I hear the complaints on build quality, and my dad (who is a Ford guy, no less) had always raved about what a great car the Cuda was. I had a buddy who owned essentially the same car but in Challenger form after Id graduated high school. 340/auto with bigger tires out back, a mild cam, and a shift kit in the tranny. No one, I mean NO ONE, not even a notorious 454 Chevelle could touch that car on the street! When he got tired of it, I should’ve bought it from him, but at the time, I was interested in nothing but Jeep CJs.
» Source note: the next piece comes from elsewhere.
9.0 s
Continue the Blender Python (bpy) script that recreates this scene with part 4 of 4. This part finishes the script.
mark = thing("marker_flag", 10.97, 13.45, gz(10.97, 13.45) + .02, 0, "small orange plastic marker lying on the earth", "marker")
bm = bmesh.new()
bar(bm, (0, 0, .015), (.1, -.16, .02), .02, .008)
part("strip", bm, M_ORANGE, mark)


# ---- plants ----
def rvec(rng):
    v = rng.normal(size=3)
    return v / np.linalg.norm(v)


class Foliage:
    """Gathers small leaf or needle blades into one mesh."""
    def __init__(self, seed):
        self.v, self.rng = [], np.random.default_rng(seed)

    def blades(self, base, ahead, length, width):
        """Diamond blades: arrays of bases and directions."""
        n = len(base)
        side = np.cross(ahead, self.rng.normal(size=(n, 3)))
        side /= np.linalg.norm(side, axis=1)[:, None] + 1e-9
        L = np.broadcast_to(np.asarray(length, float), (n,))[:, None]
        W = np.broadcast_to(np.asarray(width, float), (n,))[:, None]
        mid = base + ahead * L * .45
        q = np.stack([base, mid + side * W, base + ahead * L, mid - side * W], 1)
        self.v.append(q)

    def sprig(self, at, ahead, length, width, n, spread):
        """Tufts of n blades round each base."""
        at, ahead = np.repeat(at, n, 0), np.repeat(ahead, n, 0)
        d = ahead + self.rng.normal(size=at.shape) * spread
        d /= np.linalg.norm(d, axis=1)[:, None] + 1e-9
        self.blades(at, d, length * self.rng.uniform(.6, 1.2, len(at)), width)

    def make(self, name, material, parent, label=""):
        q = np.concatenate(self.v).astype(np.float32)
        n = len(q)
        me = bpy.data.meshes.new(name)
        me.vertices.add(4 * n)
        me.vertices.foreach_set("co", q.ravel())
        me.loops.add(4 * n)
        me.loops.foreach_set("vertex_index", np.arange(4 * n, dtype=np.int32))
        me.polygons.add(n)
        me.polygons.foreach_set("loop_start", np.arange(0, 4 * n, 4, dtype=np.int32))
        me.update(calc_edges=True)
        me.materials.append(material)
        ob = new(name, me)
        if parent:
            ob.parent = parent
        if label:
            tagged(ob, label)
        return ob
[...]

Good times!
I’ve spent a lot of time the last 25 years in my Brother in laws ’71 383 Cuda and its a real love hate thing. The styling is outragous but the execution is horrible. Seeing your heater box hanging under the floor and the squeaky plasitc interior that gets more brittle every year gets old. Chrysler spent a lot of money on the 2 E bodys -many don’t realize the Challenger has a longer wheel base–that could have been spent on a sporty A body with really upgraded interior. Of course someone from above decreed Mopar pony cars had to have factory hemi’s, even though only hundreds were ordered that way. By the way most hemi E bodies came with poverty hub caps, upgraded wheels were for the aftermarket
I don’t know what you have there but a blue poly bare bones is listed in the Chrysler registry as the highest known serial number Hemi Cuda in existence. Known as the last Hemi Cuda built. Look it up.
I bought wife #3 a 1970 Barracuda with a 383 4 barrel engine and torqueflite. She wanted a fastback Mustang, but she was married to a MOPAR guy so that wasn’t going to happen. She liked the Barracuda, so there was no problem, but when the gas shortage came along. The 7 MPG the Barracuda got was too much to handle.
I swapped the 383 out for a 225 Slant 6 with a 904 ‘lock-up’ torqueflite. Now the Cuda gained 10 MPG and it drove just as well. Sure, it wasn’t a tire smoker, but for commuting it was fine. It stayed around until she left, with the car. I got some good buck$ for the 383 and the 727. I was glad to see the car go, not so much her.